**Exercise prompt:**
From the listing below, select every line where the word "category" appears.

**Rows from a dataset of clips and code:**
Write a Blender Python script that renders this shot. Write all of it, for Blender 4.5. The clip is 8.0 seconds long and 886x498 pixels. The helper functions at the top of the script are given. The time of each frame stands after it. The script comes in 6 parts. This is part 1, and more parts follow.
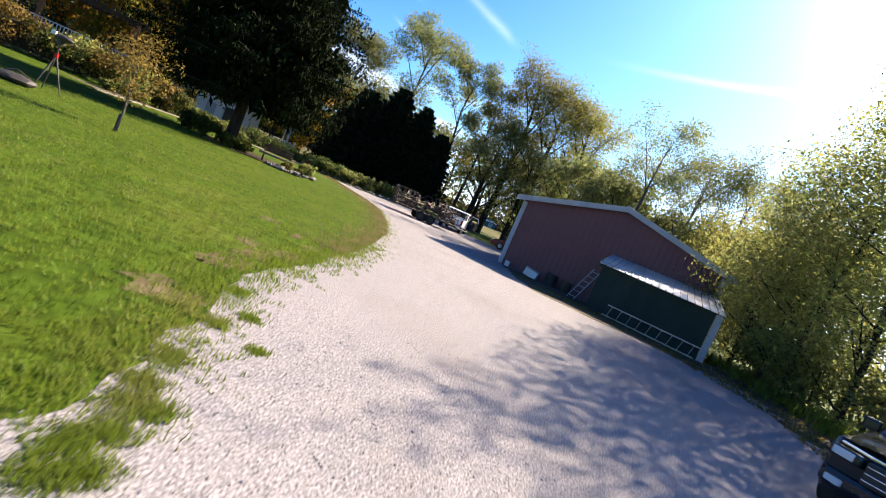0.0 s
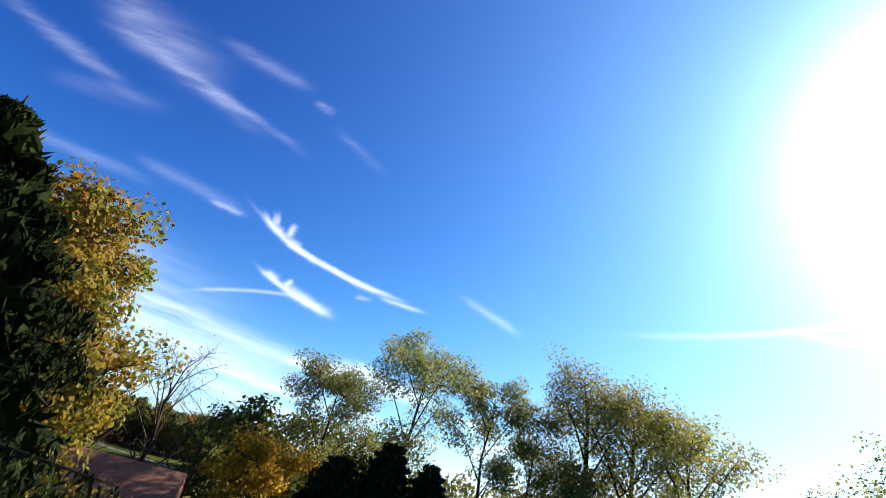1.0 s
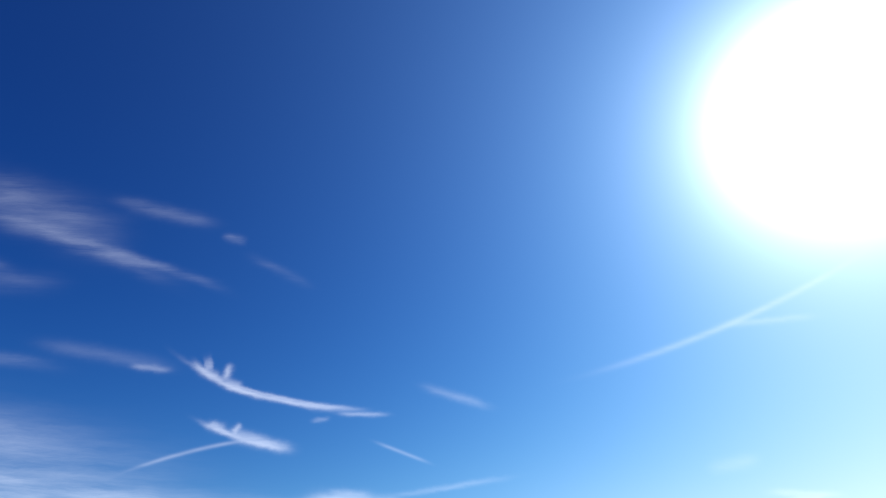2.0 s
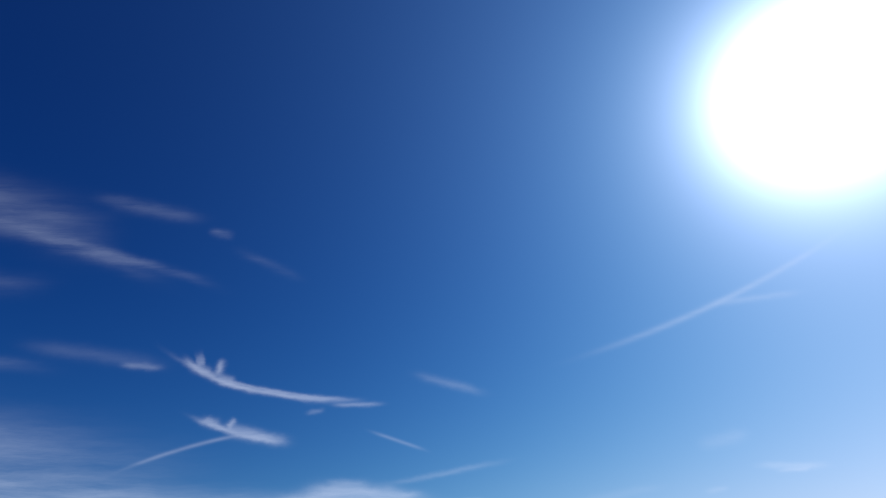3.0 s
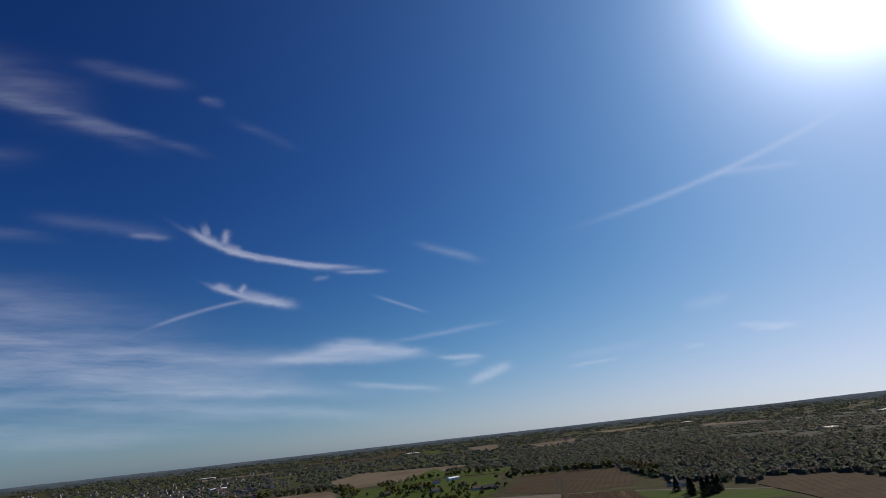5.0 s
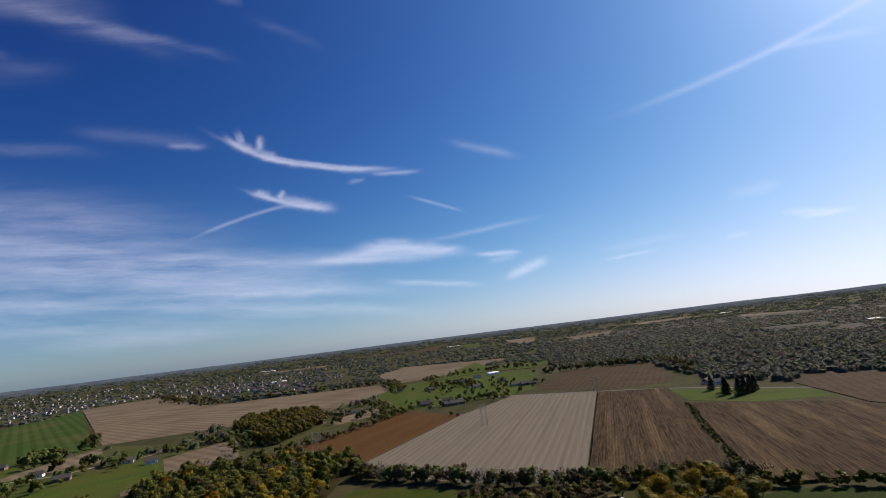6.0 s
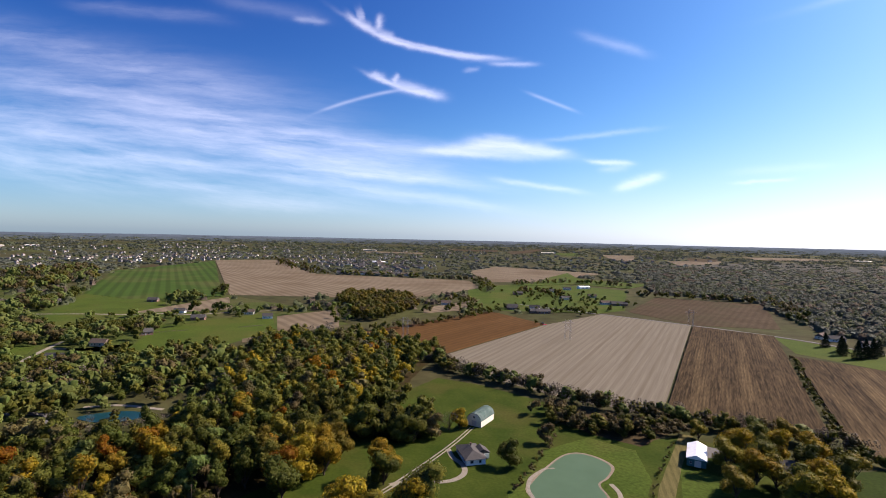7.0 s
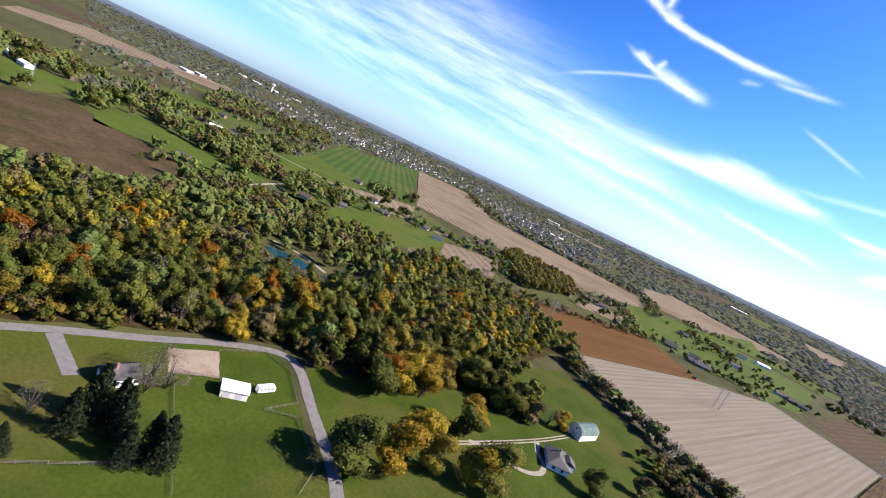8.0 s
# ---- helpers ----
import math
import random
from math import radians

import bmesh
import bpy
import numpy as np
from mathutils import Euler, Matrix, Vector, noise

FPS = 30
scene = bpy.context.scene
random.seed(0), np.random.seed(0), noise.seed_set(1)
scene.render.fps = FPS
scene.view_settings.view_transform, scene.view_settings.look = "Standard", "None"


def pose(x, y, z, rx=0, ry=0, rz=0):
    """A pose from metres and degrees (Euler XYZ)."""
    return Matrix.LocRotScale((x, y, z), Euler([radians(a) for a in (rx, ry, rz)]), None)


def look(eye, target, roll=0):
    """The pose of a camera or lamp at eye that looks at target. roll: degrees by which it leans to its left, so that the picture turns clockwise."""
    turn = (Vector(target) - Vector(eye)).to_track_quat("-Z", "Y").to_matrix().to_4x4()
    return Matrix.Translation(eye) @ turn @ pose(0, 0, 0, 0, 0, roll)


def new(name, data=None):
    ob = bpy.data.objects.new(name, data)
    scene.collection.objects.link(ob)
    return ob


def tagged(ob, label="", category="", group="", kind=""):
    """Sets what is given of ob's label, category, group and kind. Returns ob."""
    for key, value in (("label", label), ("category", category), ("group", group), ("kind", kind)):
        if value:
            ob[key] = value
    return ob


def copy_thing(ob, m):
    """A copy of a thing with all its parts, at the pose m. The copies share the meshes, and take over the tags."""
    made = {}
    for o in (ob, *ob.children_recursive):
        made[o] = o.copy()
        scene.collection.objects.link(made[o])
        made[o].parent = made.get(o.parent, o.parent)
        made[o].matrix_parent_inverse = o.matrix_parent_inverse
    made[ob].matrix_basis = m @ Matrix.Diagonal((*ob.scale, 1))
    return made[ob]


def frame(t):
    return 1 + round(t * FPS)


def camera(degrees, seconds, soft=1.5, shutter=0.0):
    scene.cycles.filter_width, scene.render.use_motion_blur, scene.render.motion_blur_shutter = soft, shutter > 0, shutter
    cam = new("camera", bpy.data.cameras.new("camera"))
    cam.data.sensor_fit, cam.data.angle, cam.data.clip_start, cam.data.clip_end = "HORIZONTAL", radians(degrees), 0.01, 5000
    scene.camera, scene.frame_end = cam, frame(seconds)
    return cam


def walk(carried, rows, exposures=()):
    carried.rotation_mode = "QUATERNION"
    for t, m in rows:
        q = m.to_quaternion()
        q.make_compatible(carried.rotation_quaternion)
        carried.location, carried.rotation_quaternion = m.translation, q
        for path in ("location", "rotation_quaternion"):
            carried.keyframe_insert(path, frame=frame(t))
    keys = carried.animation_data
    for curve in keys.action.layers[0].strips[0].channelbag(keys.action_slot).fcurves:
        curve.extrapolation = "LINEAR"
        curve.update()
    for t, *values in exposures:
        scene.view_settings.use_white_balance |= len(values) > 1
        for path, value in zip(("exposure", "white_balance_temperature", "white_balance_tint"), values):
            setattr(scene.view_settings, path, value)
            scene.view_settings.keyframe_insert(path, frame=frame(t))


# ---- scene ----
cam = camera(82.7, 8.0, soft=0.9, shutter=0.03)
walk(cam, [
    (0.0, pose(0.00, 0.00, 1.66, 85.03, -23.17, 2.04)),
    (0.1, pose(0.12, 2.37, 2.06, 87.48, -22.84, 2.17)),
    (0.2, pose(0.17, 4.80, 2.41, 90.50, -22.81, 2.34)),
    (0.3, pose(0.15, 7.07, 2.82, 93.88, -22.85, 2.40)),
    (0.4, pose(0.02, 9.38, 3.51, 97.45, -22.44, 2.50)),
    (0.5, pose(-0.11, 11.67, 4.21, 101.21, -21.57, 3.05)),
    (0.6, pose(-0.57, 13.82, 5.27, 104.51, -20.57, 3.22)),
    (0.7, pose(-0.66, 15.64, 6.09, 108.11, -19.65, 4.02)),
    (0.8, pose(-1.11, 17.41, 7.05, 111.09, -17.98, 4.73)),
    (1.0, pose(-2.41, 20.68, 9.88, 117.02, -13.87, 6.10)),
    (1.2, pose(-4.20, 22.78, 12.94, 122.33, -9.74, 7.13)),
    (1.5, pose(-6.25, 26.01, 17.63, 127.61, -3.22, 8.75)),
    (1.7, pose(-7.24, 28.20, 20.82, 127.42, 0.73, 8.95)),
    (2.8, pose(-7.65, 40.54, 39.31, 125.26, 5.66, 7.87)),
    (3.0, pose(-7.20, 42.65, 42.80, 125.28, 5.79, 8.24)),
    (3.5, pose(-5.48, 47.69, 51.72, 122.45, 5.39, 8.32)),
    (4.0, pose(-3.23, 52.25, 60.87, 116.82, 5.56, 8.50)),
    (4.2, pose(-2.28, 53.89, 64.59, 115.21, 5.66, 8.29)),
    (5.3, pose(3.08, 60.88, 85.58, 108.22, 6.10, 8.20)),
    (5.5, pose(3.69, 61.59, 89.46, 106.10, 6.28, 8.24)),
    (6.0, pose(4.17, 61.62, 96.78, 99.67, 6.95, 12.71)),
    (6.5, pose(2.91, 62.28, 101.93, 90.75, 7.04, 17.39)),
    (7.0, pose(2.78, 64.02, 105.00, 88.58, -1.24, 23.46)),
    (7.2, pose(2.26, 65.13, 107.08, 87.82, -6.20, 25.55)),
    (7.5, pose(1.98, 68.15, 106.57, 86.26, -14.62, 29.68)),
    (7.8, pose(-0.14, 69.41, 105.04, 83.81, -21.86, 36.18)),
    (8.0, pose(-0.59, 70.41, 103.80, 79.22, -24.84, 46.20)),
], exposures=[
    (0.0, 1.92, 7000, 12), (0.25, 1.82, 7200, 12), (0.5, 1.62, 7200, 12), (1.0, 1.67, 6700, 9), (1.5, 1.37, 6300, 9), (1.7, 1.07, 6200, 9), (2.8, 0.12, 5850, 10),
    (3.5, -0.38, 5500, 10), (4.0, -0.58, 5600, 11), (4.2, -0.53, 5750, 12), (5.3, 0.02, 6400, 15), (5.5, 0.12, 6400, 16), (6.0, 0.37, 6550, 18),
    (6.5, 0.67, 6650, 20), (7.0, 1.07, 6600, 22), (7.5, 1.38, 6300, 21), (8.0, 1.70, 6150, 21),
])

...

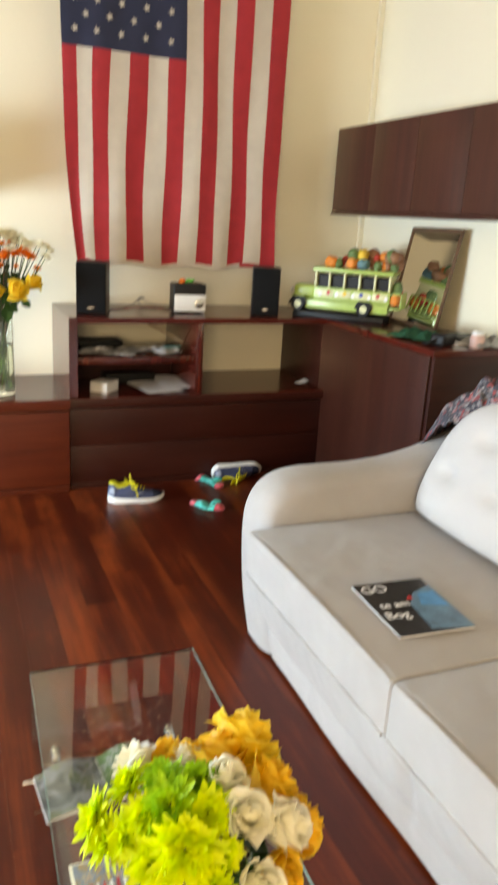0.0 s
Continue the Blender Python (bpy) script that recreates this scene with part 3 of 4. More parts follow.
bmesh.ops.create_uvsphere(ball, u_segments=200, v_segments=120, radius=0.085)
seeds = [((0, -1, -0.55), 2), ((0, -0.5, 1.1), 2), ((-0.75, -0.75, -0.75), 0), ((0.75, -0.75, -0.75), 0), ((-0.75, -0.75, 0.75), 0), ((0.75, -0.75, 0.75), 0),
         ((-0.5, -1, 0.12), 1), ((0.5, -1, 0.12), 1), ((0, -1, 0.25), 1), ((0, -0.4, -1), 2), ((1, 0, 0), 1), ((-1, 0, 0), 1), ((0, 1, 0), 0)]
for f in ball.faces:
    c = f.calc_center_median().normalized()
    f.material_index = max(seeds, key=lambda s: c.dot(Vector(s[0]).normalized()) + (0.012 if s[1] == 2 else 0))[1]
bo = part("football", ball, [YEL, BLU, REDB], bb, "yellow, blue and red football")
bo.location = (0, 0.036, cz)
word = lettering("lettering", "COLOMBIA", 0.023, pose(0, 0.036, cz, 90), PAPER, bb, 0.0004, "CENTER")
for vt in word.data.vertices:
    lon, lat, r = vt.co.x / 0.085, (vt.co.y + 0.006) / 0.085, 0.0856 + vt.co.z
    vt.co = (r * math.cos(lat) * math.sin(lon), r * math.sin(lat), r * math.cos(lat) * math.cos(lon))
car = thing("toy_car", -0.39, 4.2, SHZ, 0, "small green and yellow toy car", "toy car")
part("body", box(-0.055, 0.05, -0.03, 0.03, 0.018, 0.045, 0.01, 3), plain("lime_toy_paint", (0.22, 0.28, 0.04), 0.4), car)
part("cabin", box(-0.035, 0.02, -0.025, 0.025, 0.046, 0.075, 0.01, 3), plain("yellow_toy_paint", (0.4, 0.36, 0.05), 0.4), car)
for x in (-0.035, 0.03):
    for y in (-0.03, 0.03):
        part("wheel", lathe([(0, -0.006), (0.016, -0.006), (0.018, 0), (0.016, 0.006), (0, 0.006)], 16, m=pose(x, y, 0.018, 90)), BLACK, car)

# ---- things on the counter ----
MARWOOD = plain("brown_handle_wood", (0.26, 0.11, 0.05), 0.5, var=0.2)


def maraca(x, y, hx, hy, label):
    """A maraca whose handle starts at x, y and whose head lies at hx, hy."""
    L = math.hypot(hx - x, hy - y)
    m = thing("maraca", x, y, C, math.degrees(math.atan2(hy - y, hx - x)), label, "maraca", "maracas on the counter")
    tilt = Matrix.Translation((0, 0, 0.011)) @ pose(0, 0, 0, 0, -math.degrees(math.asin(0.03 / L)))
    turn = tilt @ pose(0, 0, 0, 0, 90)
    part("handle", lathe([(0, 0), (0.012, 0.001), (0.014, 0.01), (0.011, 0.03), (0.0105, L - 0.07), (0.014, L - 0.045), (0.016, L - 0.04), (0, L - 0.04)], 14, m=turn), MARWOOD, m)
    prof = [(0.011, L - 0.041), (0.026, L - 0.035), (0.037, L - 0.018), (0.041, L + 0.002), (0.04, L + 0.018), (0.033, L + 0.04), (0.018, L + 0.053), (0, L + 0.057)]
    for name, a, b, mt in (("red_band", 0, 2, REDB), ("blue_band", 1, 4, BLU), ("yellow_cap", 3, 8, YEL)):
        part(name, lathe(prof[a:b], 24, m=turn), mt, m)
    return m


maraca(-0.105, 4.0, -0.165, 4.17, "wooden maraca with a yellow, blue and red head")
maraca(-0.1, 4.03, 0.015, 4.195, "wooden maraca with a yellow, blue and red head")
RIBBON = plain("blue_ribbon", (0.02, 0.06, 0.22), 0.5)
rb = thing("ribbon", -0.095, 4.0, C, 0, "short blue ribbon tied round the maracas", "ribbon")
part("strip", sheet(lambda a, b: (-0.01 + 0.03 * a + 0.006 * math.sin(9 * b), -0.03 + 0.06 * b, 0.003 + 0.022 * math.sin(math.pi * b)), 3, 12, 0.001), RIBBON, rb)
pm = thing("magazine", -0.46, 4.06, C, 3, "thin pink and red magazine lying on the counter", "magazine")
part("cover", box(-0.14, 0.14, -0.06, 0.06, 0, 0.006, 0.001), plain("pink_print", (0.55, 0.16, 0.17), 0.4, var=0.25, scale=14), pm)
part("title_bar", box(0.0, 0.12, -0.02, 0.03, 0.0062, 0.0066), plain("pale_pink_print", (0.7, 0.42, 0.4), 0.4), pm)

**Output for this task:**
def tagged(ob, label="", category="", group="", kind=""):
    """Sets what is given of ob's label, category, group and kind. Returns ob."""
    for key, value in (("label", label), ("category", category), ("group", group), ("kind", kind)):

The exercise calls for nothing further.